ZipRecruiter vs. Monster for job seekers: The final verdict
Overall, when it comes to finding a job and having a wide variety of options from which to choose and tons of filters to drill down to exact matches, ZipRecruiter takes the cake. The intelligent matching algorithms help employers find the right job candidates by proactively presenting them, front and center. Meanwhile, job seekers have tons of useful features at their disposal, like the "am I qualified?" checklist for registered members, a dedicated profile to help stand out among other candidates, and the ability to send a personal email address directly to hiring parties so they can reach out directly. For those who want to ensure the jobs they apply for meet salary expectations in advance, ZipRecruiter provides that information, too.
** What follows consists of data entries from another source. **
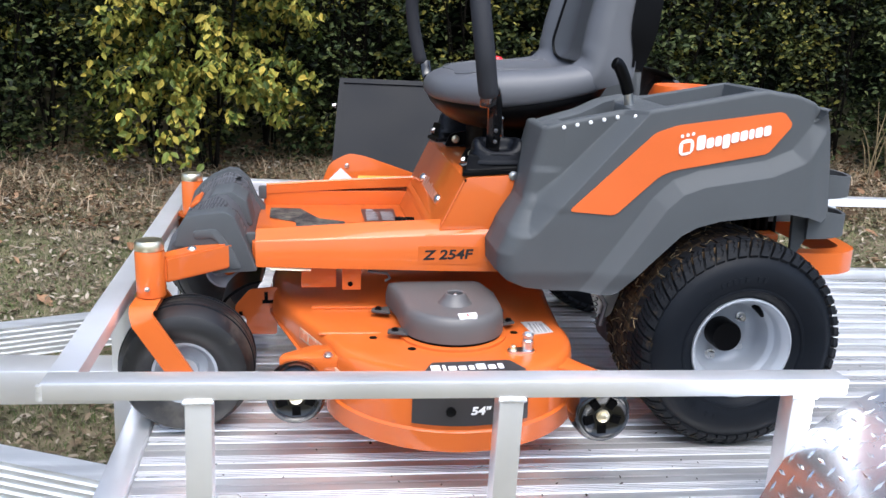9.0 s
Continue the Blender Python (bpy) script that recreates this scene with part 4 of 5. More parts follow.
both("rear_hook", lambda: hook(0.545, 0.60, 0.01), GREY, mower, "curved grey plastic tie hook")
both("rear_hook", lambda: hook(0.452, 0.515, 0.015), GREY, mower)
both("hook_web", lambda: prism([(0.17, 0.52), (0.22, 0.50), (0.30, 0.45), (0.21, 0.445), (0.19, 0.41), (0.175, 0.41)], "y", 0.16, 0.17), GREY, mower)
bp = curve_through([(0.10, 0.20, 0.385), (0.24, 0.16, 0.385), (0.335, 0.18, 0.385), (0.37, 0.26, 0.385), (0.375, MID, 0.385), (0.37, flip(0.26), 0.385), (0.335, flip(0.18), 0.385), (0.24, flip(0.16), 0.385), (0.10, flip(0.20), 0.385)], 5)
bars = []
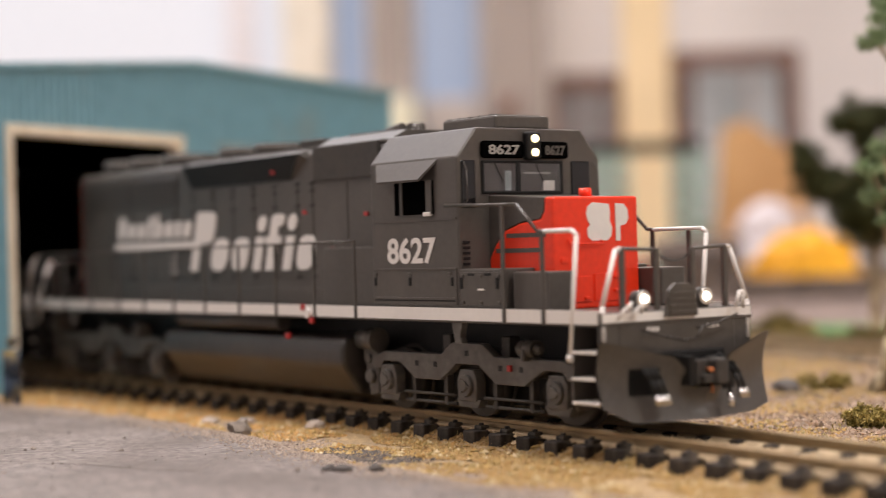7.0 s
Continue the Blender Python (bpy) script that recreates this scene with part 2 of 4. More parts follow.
for i in range(-52, 50):
    x, y, a = along(TIE_AT + i * TIE_STEP + rng.uniform(-.12, .12))
    again(tie0, "tie", track, (x, y + rng.uniform(-.25, .25), 0), a + rng.uniform(-.5, .5))

# ---- engine shed ----
shed = thing("engine_shed", "teal corrugated engine shed with cream door frame", "building", (-140.9, -21.6, 0), 114.55)


def roof_at(x):
    return lerp_at(x, ((-48, 85.2), (-4.2, 88.7), (84, 96.9), (213, 96.6)))


def wall_piece(bm, x0, x1, z0, y0, y1):
    ks = [x0] + [k for k in (-4.2, 84) if x0 < k < x1] + [x1]
    prism(bm, [(x0, z0), (x1, z0)] + [(k, roof_at(k)) for k in reversed(ks)], "y", y0, y1)


wall = B()
wall_piece(wall, -48, -1.5, 0, 0, 2.3)
wall_piece(wall, -1.5, 74.7, 71.5, 0, 2.3)
wall_piece(wall, 74.7, 213, 0, 0, 2.5)
part("front_wall", wall, TEAL, shed, "weathered teal corrugated sheet")
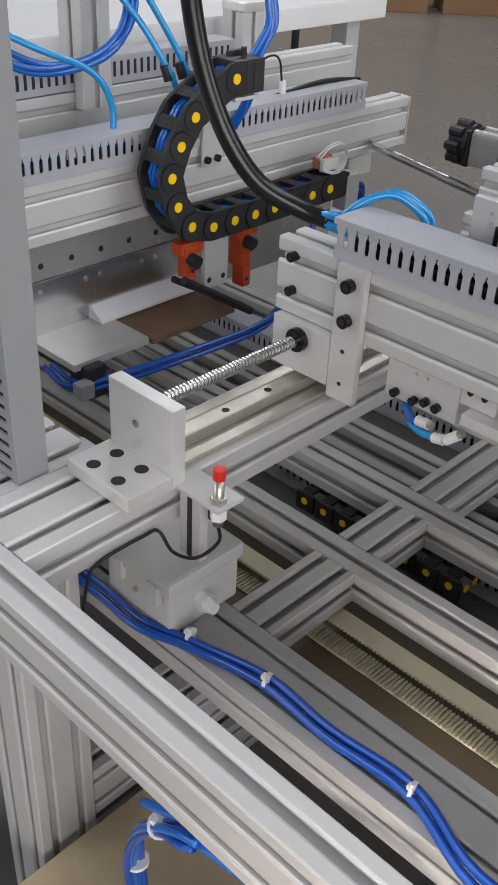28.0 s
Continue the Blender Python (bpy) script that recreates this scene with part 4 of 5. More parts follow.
for n_, q in enumerate(bundle([(0.69, -0.066, -0.06), (0.695, -0.068, -0.078), (0.712, -0.07, -0.088), (0.735, -0.07, -0.089), (0.752, -0.07, -0.084), (0.765, -0.074, -0.084), (0.788, -0.082, -0.098), (0.810, -0.095, -0.13), (0.822, -0.10, -0.17), (0.816, -0.10, -0.208), (0.79, -0.10, -0.240), (0.758, -0.10, -0.256), (0.73, -0.10, -0.252), (0.71, -0.097, -0.228), (0.698, -0.09, -0.196)], 0.001, 2, 0.0026, 21)):
    hose_part(cg, q, 0.0014, CABLE_G, "pale grey signal wire", 6, 6, "wire")
for n_, q in enumerate(bundle([(0.728, -0.062, -0.016), (0.738, -0.07, -0.022), (0.744, -0.075, -0.045), (0.742, -0.075, -0.068), (0.73, -0.072, -0.084), (0.715, -0.07, -0.090), (0.698, -0.068, -0.082), (0.686, -0.064, -0.066)], 0.001, 2, 0.0022, 22)):
    hose_part(cg, q, 0.0014, CABLE_G, "pale grey signal wire", 6, 6, "wire")
hose_part(cg, [(0.733, -0.06, -0.056), (0.75, -0.062, -0.046), (0.768, -0.06, -0.048)], 0.0014, CABLE_B, name="wire")
for p, ax, r in (((0.722, -0.06, -0.020), (1, 0, 0.2), 0.0095), ((0.775, -0.066, -0.056), (0.1, 0, 1), 0.0095), ((0.827, -0.09, -0.148), (0.3, 0, -1), 0.0115), ((0.697, -0.076, -0.178), (0.2, -0.3, -1), 0.0075), ((0.738, -0.09, -0.238), (1, 0, -0.7), 0.0085), ((0.722, -0.07, -0.092), (1, 0, 0), 0.004), ((0.757, -0.07, -0.086), (1, 0, 0), 0.004)):
    cable_tie(cg, p, ax, r)

# ---- behind the gantry beam ----
bb = thing("rear_beam", "anodised aluminium rear beam with slotted face", "beam", "gantry beams")
profile("extrusion", "x", -0.078, 1.3, 0.38, -0.0295, 0.04, 0.040, parent=bb, mat=ANOD_X)
profile("lower_extrusion", "x", -0.07, 1.3, 0.36, -0.075, 0.08, 0.04, parent=bb, mat=ANOD_X)
cable_duct("cable_duct", "x", 0.205, 86, 0.0125, 0.003, 0.363, 0.05, 1, "grey slotted cable duct on the rear beam", 0.027, -0.009, BLUE_D)
rb = thing("rear_post", "anodised slotted aluminium post standing behind the gantry beam", "post")
profile("extrusion", "z", -0.018, 0.8, 0.711, 0.21, 0.05, 0.04, parent=rb, mat=ANOD_Z)
profile("thin_extrusion", "z", -0.018, 0.8, 0.676, 0.262, 0.03, 0.03, parent=rb, mat=ANOD_Z, pitch=0.03)
part("base_plate", box((0.655, 0.18, -0.029), (0.745, 0.285, -0.018), 0.001), PLATE, rb)
on_carriage.append(rb)
rl = thing("rear_shelf", "grey aluminium shelf plate between the beams", "plate")
part("plate", box((0.10, 0.055, -0.035), (0.78, 0.24, -0.030), 0.001), ANOD_D, rl)
for k, y in enumerate((0.09, 0.15)):
    profile("support_rail", "x", -0.06, 1.25, y, -0.058, 0.04, 0.04, parent=rl, mat=ANOD_X)
ab = thing("stop_block", "aluminium stop bracket with screws on the gantry beam", "bracket")
part("back_plate", box((0.084, 0.070, -0.029), (0.185, 0.078, 0.058), 0.001), PLATE, ab)
part("side_plate", box((0.1855, 0.070, -0.029), (0.1915, 0.140, 0.052), 0.001), PLATE_L, ab)
part("angle_piece", box((0.120, 0.062, 0.009), (0.150, 0.0695, 0.030), 0.001), PLATE_L, ab)
for x in (0.128, 0.142):
    cap_screw(ab, (x, 0.062, 0.020), (0, -1, 0), 0.0034, 0.002)
for x, z in ((0.104, 0.046), (0.114, 0.046), (0.105, 0.037), (0.160, 0.048)):
    part("tapped_hole", rod((x, 0.0694, z), (x, 0.072, z), 0.0018, seg=10), NICKEL, ab)
part("lever_screw", rod((0.114, 0.066, 0.010), (0.119, 0.058, 0.040), 0.0024, seg=10), BOLT, ab)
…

Monster does have its pluses, most notably the free resume review and paid option to have it professionally edited. However, for job seekers who have already done this or are confident that their resume is in tip-top shape, this might not be a feature they even bother to use. There are other helpful features, like practice interview questions and even sample thank you notes. But users won't be able to filter job searches as succinctly as with ZipRecruiter. This makes the site good for entry- and mid-level jobs and positions, or for those looking to cast a wide job search net. But for someone looking for a very specific or higher-level position, the site might not yield better results.
With that said, both job search and recruitments websites have intuitive interfaces, job alert features, handy mobile apps, and plenty of additional resources to help along the job search. Considering that both websites are free to use, it's not a bad idea to set up profiles on both in order to review and apply to all available jobs to find one that could eventually become a new career position.
Prices were accurate at the time this article was published but may change over time.